• [SHORT PROBLEM]
Extract only the first line of the listing and every line after it up to and including the one with "import bmesh". Omit the pictures.

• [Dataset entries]
____
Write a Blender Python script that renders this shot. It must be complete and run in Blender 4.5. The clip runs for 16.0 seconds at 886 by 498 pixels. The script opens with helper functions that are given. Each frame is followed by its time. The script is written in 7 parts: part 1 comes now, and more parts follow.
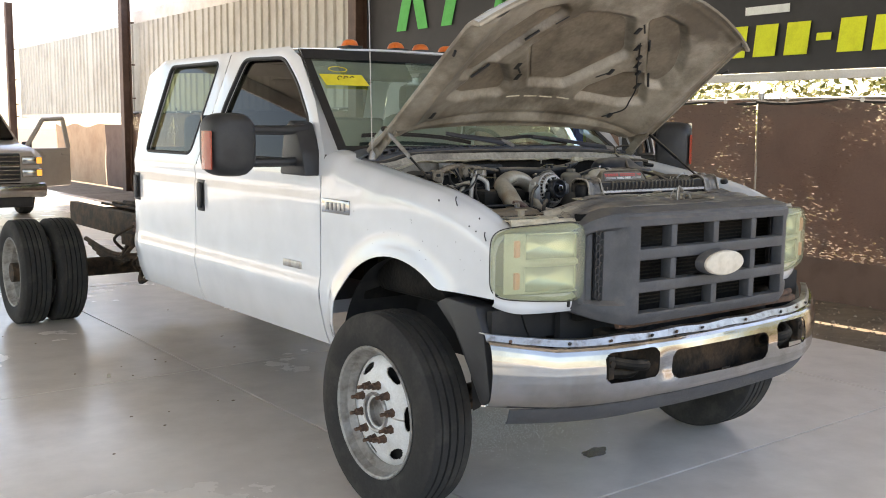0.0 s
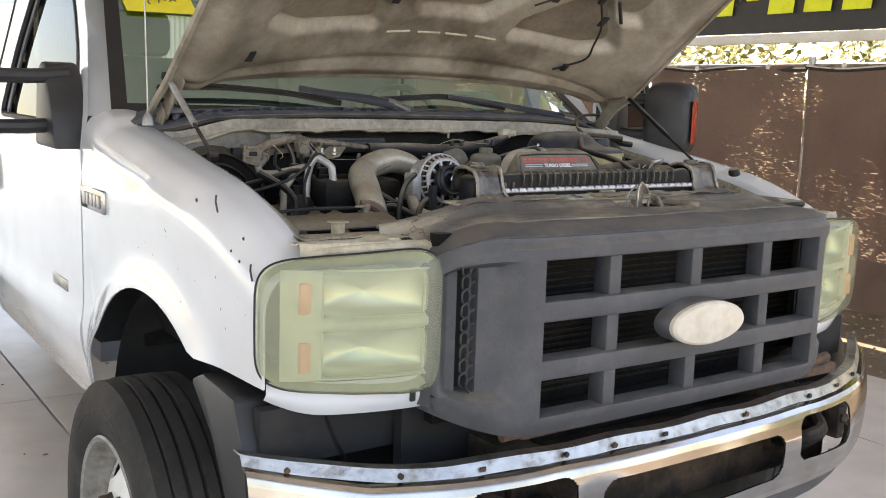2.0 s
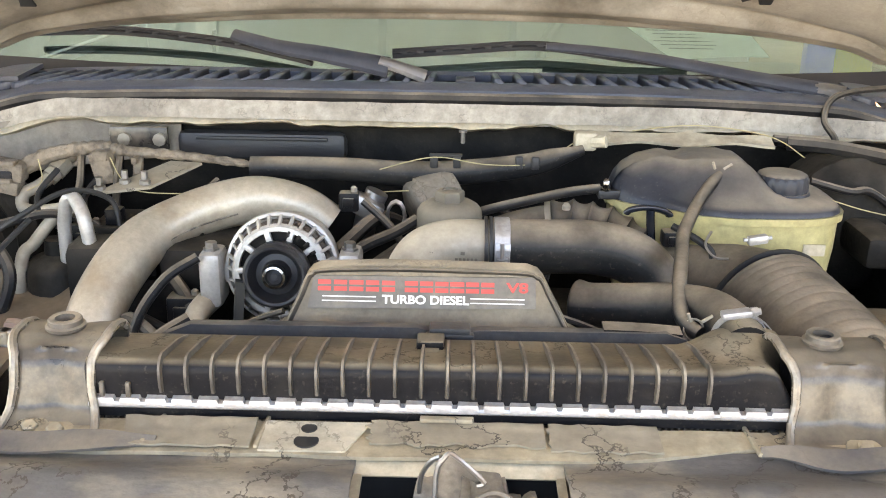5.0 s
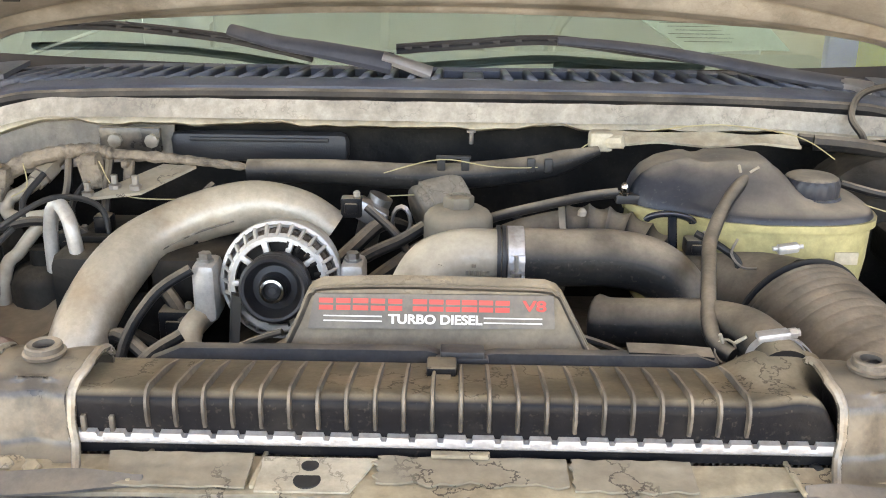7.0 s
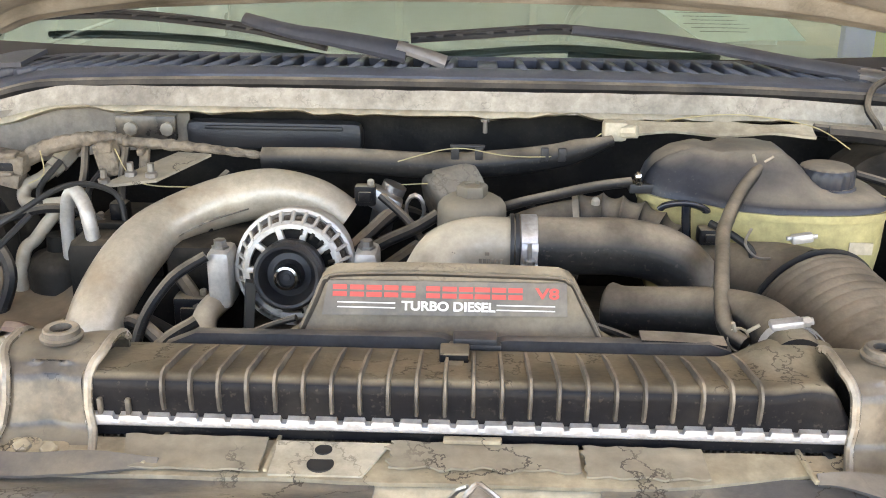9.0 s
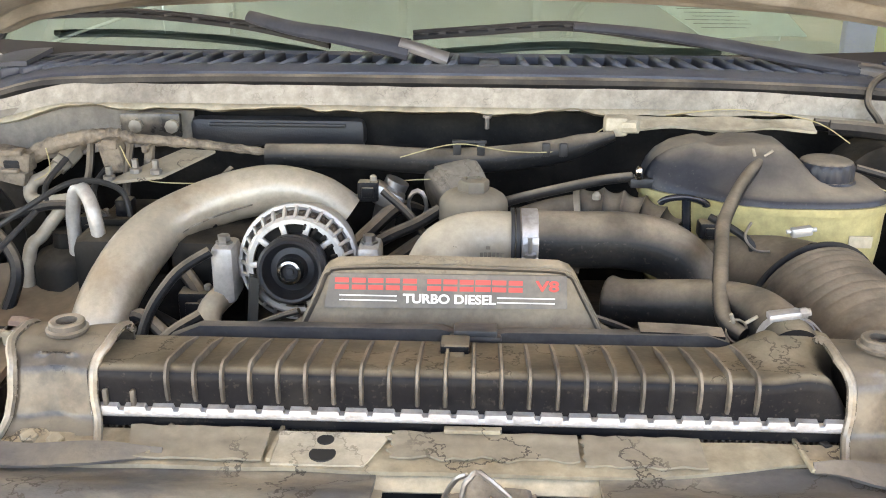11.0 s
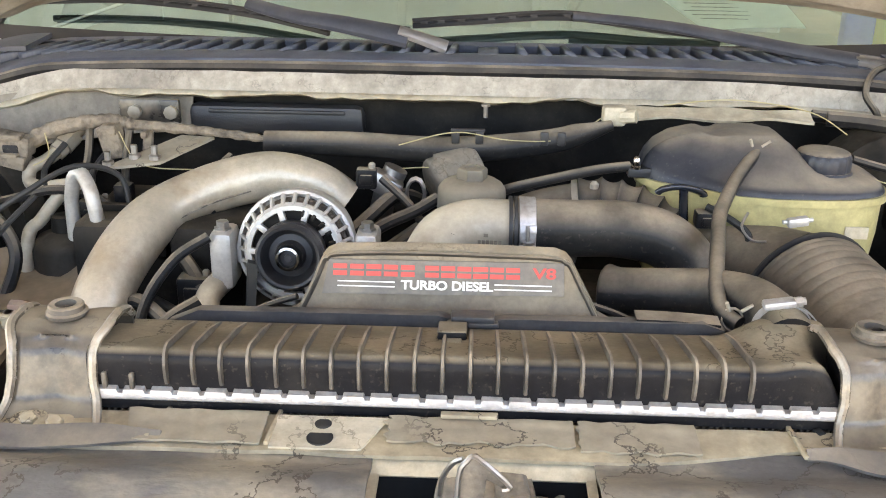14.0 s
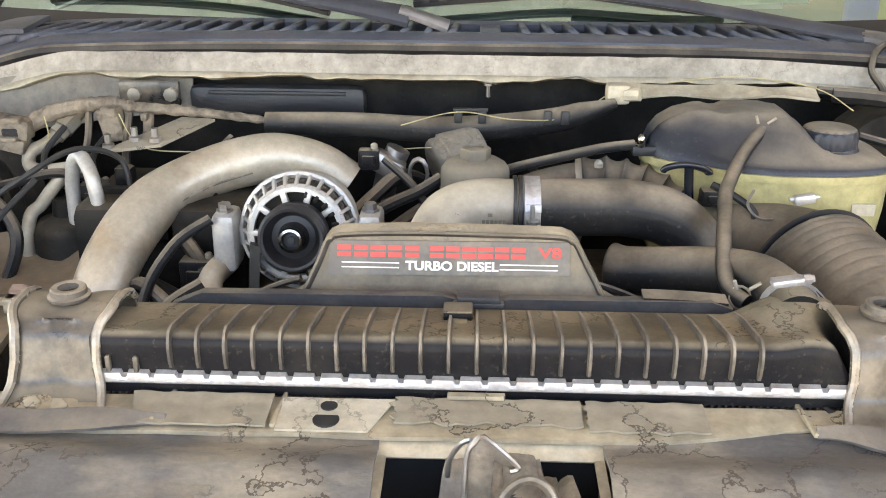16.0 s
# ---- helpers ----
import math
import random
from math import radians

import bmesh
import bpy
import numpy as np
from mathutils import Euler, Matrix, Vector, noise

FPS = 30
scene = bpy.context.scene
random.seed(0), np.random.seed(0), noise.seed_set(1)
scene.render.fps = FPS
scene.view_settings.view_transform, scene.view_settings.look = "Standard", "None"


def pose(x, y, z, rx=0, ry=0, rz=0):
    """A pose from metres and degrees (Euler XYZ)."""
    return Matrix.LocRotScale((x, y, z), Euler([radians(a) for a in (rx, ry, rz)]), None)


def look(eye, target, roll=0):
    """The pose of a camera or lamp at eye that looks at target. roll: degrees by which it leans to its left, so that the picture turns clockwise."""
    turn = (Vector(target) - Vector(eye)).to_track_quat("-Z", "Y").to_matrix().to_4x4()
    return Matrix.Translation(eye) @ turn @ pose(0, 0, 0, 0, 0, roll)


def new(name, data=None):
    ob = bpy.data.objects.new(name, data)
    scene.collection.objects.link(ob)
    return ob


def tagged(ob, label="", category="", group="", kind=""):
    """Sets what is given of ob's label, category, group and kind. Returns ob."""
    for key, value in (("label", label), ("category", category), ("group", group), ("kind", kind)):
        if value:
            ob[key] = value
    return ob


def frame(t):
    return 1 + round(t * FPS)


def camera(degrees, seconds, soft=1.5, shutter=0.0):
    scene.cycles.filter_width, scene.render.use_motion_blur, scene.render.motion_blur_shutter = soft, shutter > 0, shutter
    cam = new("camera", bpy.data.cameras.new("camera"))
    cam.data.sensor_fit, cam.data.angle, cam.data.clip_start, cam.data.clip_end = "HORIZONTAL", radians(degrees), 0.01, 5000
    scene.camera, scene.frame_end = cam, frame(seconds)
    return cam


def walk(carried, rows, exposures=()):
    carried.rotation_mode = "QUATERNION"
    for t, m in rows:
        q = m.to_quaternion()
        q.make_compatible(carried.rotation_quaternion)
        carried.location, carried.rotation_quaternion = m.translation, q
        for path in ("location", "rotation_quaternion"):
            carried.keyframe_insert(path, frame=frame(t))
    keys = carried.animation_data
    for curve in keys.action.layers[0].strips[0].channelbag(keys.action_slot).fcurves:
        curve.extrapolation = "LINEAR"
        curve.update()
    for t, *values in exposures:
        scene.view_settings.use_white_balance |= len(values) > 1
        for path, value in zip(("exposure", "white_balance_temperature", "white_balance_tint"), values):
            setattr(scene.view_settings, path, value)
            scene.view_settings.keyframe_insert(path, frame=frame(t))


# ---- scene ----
cam = camera(49.1, 16.0, soft=1.0)
EXPO = 2.2
PATH = [
    (0, (-3.169, -2.293, 1.538), (-1.96, -0.718, 1.292), 0.6),
    (0.5, (-2.862, -2.118, 1.54), (-1.651, -0.551, 1.258), 1.1),
    (1, (-2.515, -1.853, 1.516), (-1.278, -0.307, 1.235), 1.7),
    (1.5, (-2.104, -1.626, 1.507), (-0.901, -0.052, 1.233), 1.6),
    (2, (-1.696, -1.375, 1.505), (-0.571, 0.249, 1.195), 1.9),
    (2.5, (-1.294, -1.113, 1.532), (-0.195, 0.535, 1.258), -0.1),
    (3, (-0.886, -0.933, 1.577), (-0.025, 0.85, 1.29), 1.1),
    (3.5, (-0.501, -0.711, 1.629), (0.092, 1.15, 1.197), 3.2),
    (4, (-0.141, -0.584, 1.669), (0.116, 1.325, 1.132), 2.3),
    (4.5, (0.035, -0.479, 1.731), (0.016, 1.415, 1.091), 1.1),
    (7, (0.023, -0.32, 1.729), (-0.003, 1.561, 1.05), 0.7),
    (7.5, (0.023, -0.316, 1.727), (-0.008, 1.565, 1.049), 0.8),
    (8, (0.023, -0.319, 1.727), (-0.009, 1.561, 1.045), 0.9),
    (8.5, (0.022, -0.321, 1.726), (-0.018, 1.555, 1.034), 0.9),
    (9, (0.023, -0.325, 1.726), (-0.03, 1.549, 1.031), 0.7),
    (11.5, (0.029, -0.337, 1.724), (-0.037, 1.536, 1.025), 0.4),
    (12, (0.029, -0.336, 1.725), (-0.035, 1.534, 1.019), 0.6),
    (12.5, (0.028, -0.337, 1.725), (-0.039, 1.533, 1.021), 0.6),
    (13, (0.028, -0.336, 1.724), (-0.037, 1.533, 1.014), 0.7),
    (13.5, (0.026, -0.339, 1.722), (-0.035, 1.529, 1.01), 0.9),
    (14, (0.028, -0.342, 1.722), (-0.031, 1.525, 1.007), 0.9),
    (14.5, (0.027, -0.344, 1.72), (-0.03, 1.521, 1.0), 0.8),
    (15, (0.025, -0.343, 1.718), (-0.04, 1.517, 0.986), 0.7),
    (15.5, (0.023, -0.339, 1.718), (-0.041, 1.517, 0.976), 0.4),
    (16, (0.024, -0.335, 1.717), (-0.036, 1.518, 0.968), 0.4),
]
walk(cam, [(t, look(eye, target, roll)) for t, eye, target, roll in PATH], [(0.0, EXPO - 0.2, 7900, 16), (2.0, EXPO - 0.02, 8150, 18), (4.0, EXPO + 1.23, 8500, 18), (16.0, EXPO + 1.23, 8500, 18)])

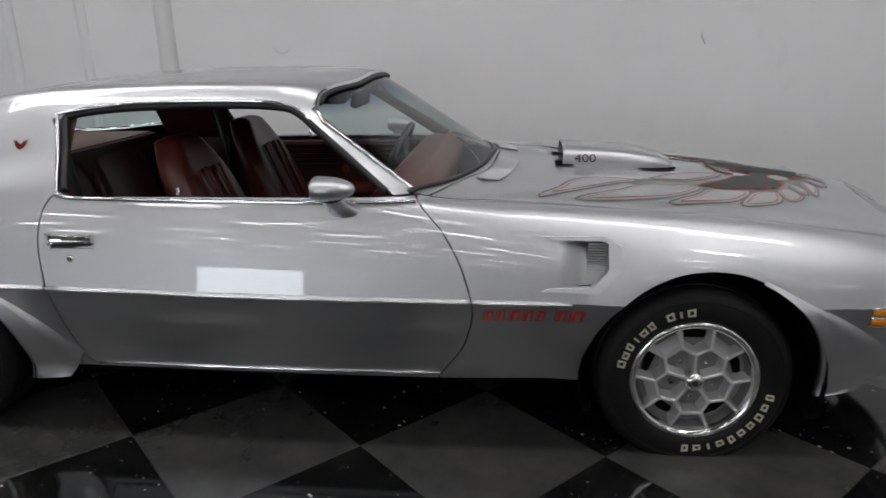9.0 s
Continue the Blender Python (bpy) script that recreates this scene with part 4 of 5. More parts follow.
# the plate's script, as plain bars
for y0, y1, zc, h, tilt in ((.135, .075, .690, .006, 24), (.105, -.120, .684, .010, 4), (.120, .070, .655, .005, -10), (.01, -.115, .654, .008, 0), (.07, -.09, .627, .0035, 0), (.09, -.10, .618, .002, 0)):
    part("script_bar", box_bm((-.0008, -(y0 - y1) / 2, -h / 2), (.0008, (y0 - y1) / 2, h / 2), .0006, m=pose(-2.3408, (y0 + y1) / 2, zc, -tilt * .2, 0, 0)), M_WHITEPRINT, plate)
for y, z in ((.10, .612), (-.10, .612), (-.10, .740)):
    part("plate_screw", lathe([(0, .002), (.006, .001), (.007, -.002)], 10, pose(-2.341, y, z, 0, -90, 0)), M_CHROME, plate)


def letter_bars(points_fn, widths, height, gap, red, grey_m, parent, slant=0.25):
    """A row of plain two-tone bars standing for a brand's letters."""
    u = 0.0
    for w in widths:
        if w > 0:
            for mat, a, b, v0, v1, lift in ((grey_m, u, u + w * .10, 0, 1, 0), (red, u + w * .16, u + w * .50, 0, 1, .0004), (red, u + w * .74, u + w * .92, 0, .95, .0004), (red, u + w * .50, u + w * .74, .82, 1, .0004), (grey_m, u + w * .94, u + w, .1, .95, 0)):
                quad = [points_fn(uu + slant * vv * height * .5, vv * height, lift) for uu, vv in ((a, v0), (b, v0), (b, v1), (a, v1))]
                own = bmesh.new()
                own.faces.new([own.verts.new(p) for p in quad])
                part("letter_bar", own, mat, parent, smooth=False)
        u += abs(w) + gap


letter_bars(lambda u, v, l: Vector((tail_x(.245 - u, .772 + v) - .0015 - l, .245 - u, .772 + v)), (.052, .054, .058, .056, .050, -.03, .060, .074), .056, .009, M_DECAL_RED, M_DECAL_GREY, spoiler, .25)
for s in (-1, 1):
    if s < 0:
        fn = lambda u, v, l: Vector((.69 + u, -(side_y(.69 + u, .498 + v) + .0016 + l), .498 + v))
    else:
        fn = lambda u, v, l: Vector((.995 - u, side_y(.995 - u, .498 + v) + .0016 + l, .498 + v))
    letter_bars(fn, (.034, .036, .040, .038, .034, -.018, .040, .050), .040, .0055, M_DECAL_RED, M_DECAL_GREY, car, .4)

# ---------------------------------------------------------------- nose: grilles, headlamps, fog lamps
for s in (-1, 1):
    ring = []
    for cy, cz, a0 in ((.451, .657, 0), (.097, .657, 90), (.097, .583, 180), (.451, .583, 270)):
        ring += [(cy + .036 * math.cos(math.radians(a0 + 15 * k)), cz + .036 * math.sin(math.radians(a0 + 15 * k))) for k in range(7)]
    gr = part("grille", tube([Vector((nose_x(s * y, z) + .001, s * y, z)) for y, z in ring], .0032, 6, closed=True), M_CHROME, car, "black grille with thin bright rim")
    # grille back and mesh in near-black: the recess's shade is in the colour
    rows = [[Vector((nose_x(s * y, z) - .060, s * y, z)) for y in np.linspace(.055, .494, 8)] for z in (.54, .58, .62, .66, .70)]
    part("grille_back", grid_bm(rows), M_DARK, gr)
    bm = None
    for i in range(21):
        y = .068 + .416 * i / 20
        bm = tube([Vector((nose_x(s * y, z) - .046, s * y, z)) for z in (.552, .60, .65, .69)], .0022, 4, bm=bm)
    for j in range(8):
        z = .558 + .018 * j
        bm = tube([Vector((nose_x(s * y, z) - .044, s * y, z)) for y in np.linspace(.062, .486, 6)], .0022, 4, bm=bm)
    part("grille_mesh", bm, M_DARK, gr)
    # headlamp: chrome bezel, bowl and round lens
    ring = []
    for cy, cz, a0, r in ((.687, .642, 0, .061), (.624, .642, 90, .061), (.624, .558, 180, .061), (.687, .558, 270, .061)):
        ring += [(cy + r * math.cos(math.radians(a0 + 15 * k)), cz + r * math.sin(math.radians(a0 + 15 * k))) for k in range(7)]
    hl = part("headlamp", tube([Vector((nose_x(s * y, z), s * y, z)) for y, z in ring], .005, 6, closed=True), M_CHROME, car, "round sealed-beam headlamp in a chrome bezel")
    rows = []
    cy0, cz0 = .6555, .602
    for k, (f, back) in enumerate(((1.0, .001), (.97, .015), (.80, .034), (.55, .046))):
        rows.append([Vector((nose_x(s * y, z) - back if k < 2 else nose_x(s * cy0, cz0) - back, s * (cy0 + (y - cy0) * f), cz0 + (z - cz0) * f)) for y, z in ring + ring[:1]])
    bm = grid_bm(rows)
    part("bezel", bm, M_BEZEL, hl, "bright satin bezel")
    tilt = pose(nose_x(s * cy0, cz0) - .020, s * .6535, .614, 0, 90, 0)
    part("lamp_ring", lathe([(.077, -.02), (.078, .004), (.081, .007), (.085, .003), (.086, -.02)], 40, tilt), M_CHROME, hl, "bright retaining ring")
    part("lamp_gap", lathe([(.0855, -.004), (.090, -.002), (.0955, -.008)], 40, tilt), M_BLACK, hl, "black ring round the lens")
    part("reflector", lathe([(.0, -.052), (.035, -.045), (.06, -.028), (.076, -.004)], 40, tilt), M_REFLECT, hl, "silvered reflector")
    bm = lathe([(0, .016), (.025, .0145), (.05, .010), (.067, .003), (.078, -.004)], 40, tilt)
    lens = part("lens", bm, M_CLEARGLASS, hl, "clear fluted lens")
    lens.visible_shadow = False
    bm = None
    for k in range(-5, 6):
        yy = k * .012
        hh = math.sqrt(max(0, .070 ** 2 - yy ** 2)) * .8
        pts = [tilt @ Vector((h, yy * 1.0, .012 - 2.2 * (yy * yy + h * h))) for h in (-hh, -hh / 2, 0, hh / 2, hh)]
        bm = tube(pts, .0011, 4, bm=bm)
    fl = part("lens_flutes", bm, M_CLEARGLASS, lens)
    fl.visible_shadow = False
    part("bulb_cover", lathe([(0, .004), (.014, .002), (.018, -.010), (.018, -.03)], 20, tilt @ Matrix.Translation((0, 0, -.012))), M_ALLOY, hl)
    # fog and turn lamp slot in the valance
    bm = box_bm((2.20, s * .18, .325), (2.30, s * .505, .408), .005)
    fs = part("valance_slot", bm, M_DARK, car)
    fy0, fy1 = (.375, .495)
    own = box_bm((2.30, s * fy0, .342), (2.352, s * fy1, .394), .006, m=None)
    fog = part("turn_lamp", own, M_TURNLENS, fs, "turn lamp in the valance slot")
    bm = tube([Vector((2.357, s * fy0, .344)), Vector((2.352, s * fy1, .344)), Vector((2.352, s * fy1, .392)), Vector((2.357, s * fy0, .392))], .0022, 6, closed=True)
    bm = tube([Vector((2.357, s * fy0, .368)), Vector((2.353, s * fy1, .368))], .0016, 6, bm=bm)
    bm = tube([Vector((2.356, s * .435, .344)), Vector((2.356, s * .435, .392))], .0016, 6, bm=bm)
    part("lamp_frame", bm, M_CHROME, fog)
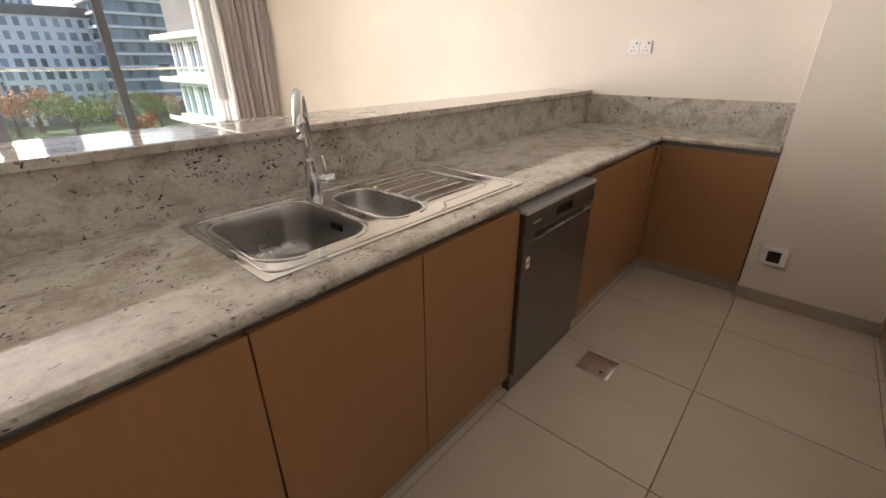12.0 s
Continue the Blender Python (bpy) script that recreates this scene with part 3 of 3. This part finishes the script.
# ---- floor drain, ceiling fittings ----
fd = thing("floor_drain", (0.084, 3.69, 0), "square steel floor drain with round cover", "drain")
part("plate", slab([(0.006, 3.617), (0.16, 3.617), (0.16, 3.770), (0.006, 3.770)], [[(0.083 + 0.058 * math.cos(2 * math.pi * k / 28), 3.693 + 0.058 * math.sin(2 * math.pi * k / 28)) for k in range(28)]], 0.0005, 0.0035, 0.001), STEEL, fd)
part("cover", cyl((0.083, 3.693, 0.0015), 0.054, 0.003, seg=32), STEEL, fd)
part("cover_notch", cyl((0.115, 3.655, 0.0033), 0.008, 0.002, seg=12), DARK, fd)
for x, y in ((0.75, 4.29), (0.14, 4.40), (-0.5, 4.34), (0.75, 2.6)):
    dl = thing("downlight", (x, y, ZK), "white round recessed ceiling spotlight, unlit", "light", "kitchen downlights")
    bm = bmesh.new()
    rr = []
    for r, z in ((0.048, -0.001), (0.046, -0.006), (0.038, -0.008), (0.034, -0.003), (0.033, 0.0)):
        rr.append([bm.verts.new((x + r * math.cos(2 * math.pi * k / 28), y + r * math.sin(2 * math.pi * k / 28), ZK + z)) for k in range(28)])
    for a, c in zip(rr, rr[1:]):
        for k in range(28):
            bm.faces.new((a[k], a[(k + 1) % 28], c[(k + 1) % 28], c[k]))
    part("trim_ring", bm, WHITEP, dl, smooth=True)
    part("lens", cyl((x, y, ZK - 0.0015), 0.033, 0.003, seg=28), BULB, dl)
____
• [OUTPUT FOR THIS EXERCISE]
Write a Blender Python script that renders this shot. It must be complete and run in Blender 4.5. The clip runs for 16.0 seconds at 886 by 498 pixels. The script opens with helper functions that are given. Each frame is followed by its time. The script is written in 7 parts: part 1 comes now, and more parts follow.
0.0 s
2.0 s
5.0 s
7.0 s
9.0 s
11.0 s
14.0 s
16.0 s
# ---- helpers ----
import math
import random
from math import radians

import bmesh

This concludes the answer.